Forecast for Overlord by James M. Stagg (1971)
In 1971, Stagg wrote a day-by-day account of his D-Day forecasts in his book, Forecast for Overlord.
“The storms of June 1944 were abnormal in their severity. It is also now a matter of record that disturbed weather dominated the whole summer and autumn of that year. The only interval [time period] of reasonably quiet settled weather occurred in the first half of August.” (Forecast for Overlord, p. 126)
In his final paragraph, Stagg states:
“I cherish the privilege of having worked with them [teams of American and British meteorologists] and of having had a part in framing and presenting the forecasts; I treasure also the letter which General Eisenhower sent me from France. And as a bonus I also benefited from what I learned in those Overlord days of the strange and unexpected ways of our atmosphere even in summer and their effects on the weather around our Islands and on the seas of the English Channel.” (Forecast for Overlord, p. 128)

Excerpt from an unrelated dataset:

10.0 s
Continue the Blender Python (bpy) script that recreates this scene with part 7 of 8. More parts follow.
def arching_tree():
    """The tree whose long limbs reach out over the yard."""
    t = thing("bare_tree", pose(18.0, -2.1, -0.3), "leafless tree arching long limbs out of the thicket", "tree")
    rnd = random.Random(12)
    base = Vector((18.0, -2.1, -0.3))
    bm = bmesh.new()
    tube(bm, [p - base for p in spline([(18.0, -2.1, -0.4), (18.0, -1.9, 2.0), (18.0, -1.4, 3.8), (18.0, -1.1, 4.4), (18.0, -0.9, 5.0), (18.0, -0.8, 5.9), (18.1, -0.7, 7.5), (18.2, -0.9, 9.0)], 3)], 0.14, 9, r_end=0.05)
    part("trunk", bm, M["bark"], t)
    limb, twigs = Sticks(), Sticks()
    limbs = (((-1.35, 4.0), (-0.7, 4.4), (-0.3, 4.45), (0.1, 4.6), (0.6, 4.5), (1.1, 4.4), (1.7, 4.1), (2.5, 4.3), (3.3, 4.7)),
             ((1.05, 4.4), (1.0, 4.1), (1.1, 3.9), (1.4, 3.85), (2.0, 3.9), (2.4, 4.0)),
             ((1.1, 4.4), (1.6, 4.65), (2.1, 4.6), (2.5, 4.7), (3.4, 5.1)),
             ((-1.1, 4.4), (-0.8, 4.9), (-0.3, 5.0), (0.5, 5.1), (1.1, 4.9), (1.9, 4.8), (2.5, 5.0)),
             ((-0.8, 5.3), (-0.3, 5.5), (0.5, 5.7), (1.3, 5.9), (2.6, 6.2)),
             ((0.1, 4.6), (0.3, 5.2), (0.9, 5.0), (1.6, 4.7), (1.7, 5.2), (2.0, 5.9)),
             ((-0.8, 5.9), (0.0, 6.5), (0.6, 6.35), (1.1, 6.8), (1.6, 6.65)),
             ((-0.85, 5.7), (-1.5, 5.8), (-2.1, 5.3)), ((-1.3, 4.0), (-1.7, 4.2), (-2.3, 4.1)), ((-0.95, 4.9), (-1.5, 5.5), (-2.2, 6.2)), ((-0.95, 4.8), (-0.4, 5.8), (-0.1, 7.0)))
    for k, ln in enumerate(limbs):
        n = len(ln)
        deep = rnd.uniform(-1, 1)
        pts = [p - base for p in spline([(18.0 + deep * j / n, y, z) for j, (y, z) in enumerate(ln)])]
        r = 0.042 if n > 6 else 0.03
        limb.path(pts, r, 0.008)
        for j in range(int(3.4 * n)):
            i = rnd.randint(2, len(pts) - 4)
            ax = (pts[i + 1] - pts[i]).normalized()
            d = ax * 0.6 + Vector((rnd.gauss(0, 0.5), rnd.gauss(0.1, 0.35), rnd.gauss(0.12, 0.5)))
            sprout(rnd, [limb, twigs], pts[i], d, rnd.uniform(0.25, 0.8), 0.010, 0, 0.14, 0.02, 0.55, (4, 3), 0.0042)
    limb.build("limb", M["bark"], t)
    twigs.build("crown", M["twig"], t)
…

- How did the U.S. Weather Bureau collect data during World War II (1939-1945)?
- What was the purpose of the D-Day invasion that was first scheduled for June 5, 1944?
- Who was the Supreme Allied Commander for the D-Day invasion?
- Where did the D-Day invasion take place?
- Who was the chief meteorologist for the D-Day invasion?
- How did the chief meteorologist and those working with him prepare for the D-Day forecasts?
- What was the final forecast for June 5, 1944? Based on that forecast, what happened?
- Why was the D-Day invasion able to go on June 6, 1944?
EXTRA! EXTRA! (Related links and Inquiry Questions)
2. What would have likely happened if the D-Day invasion had launched on June 5, 1944?
3. Compare the weather chart shown at the top of the story (June 6th) to the weather charts for June 5 in the story. How do these charts support the text of the story that Stagg correctly predicted weather conditions for June 6th would improve?
3. Why was James Stagg under a lot of pressure as he reported his weather forecasts to Gen. Eisenhower in the days leading up to D-Day?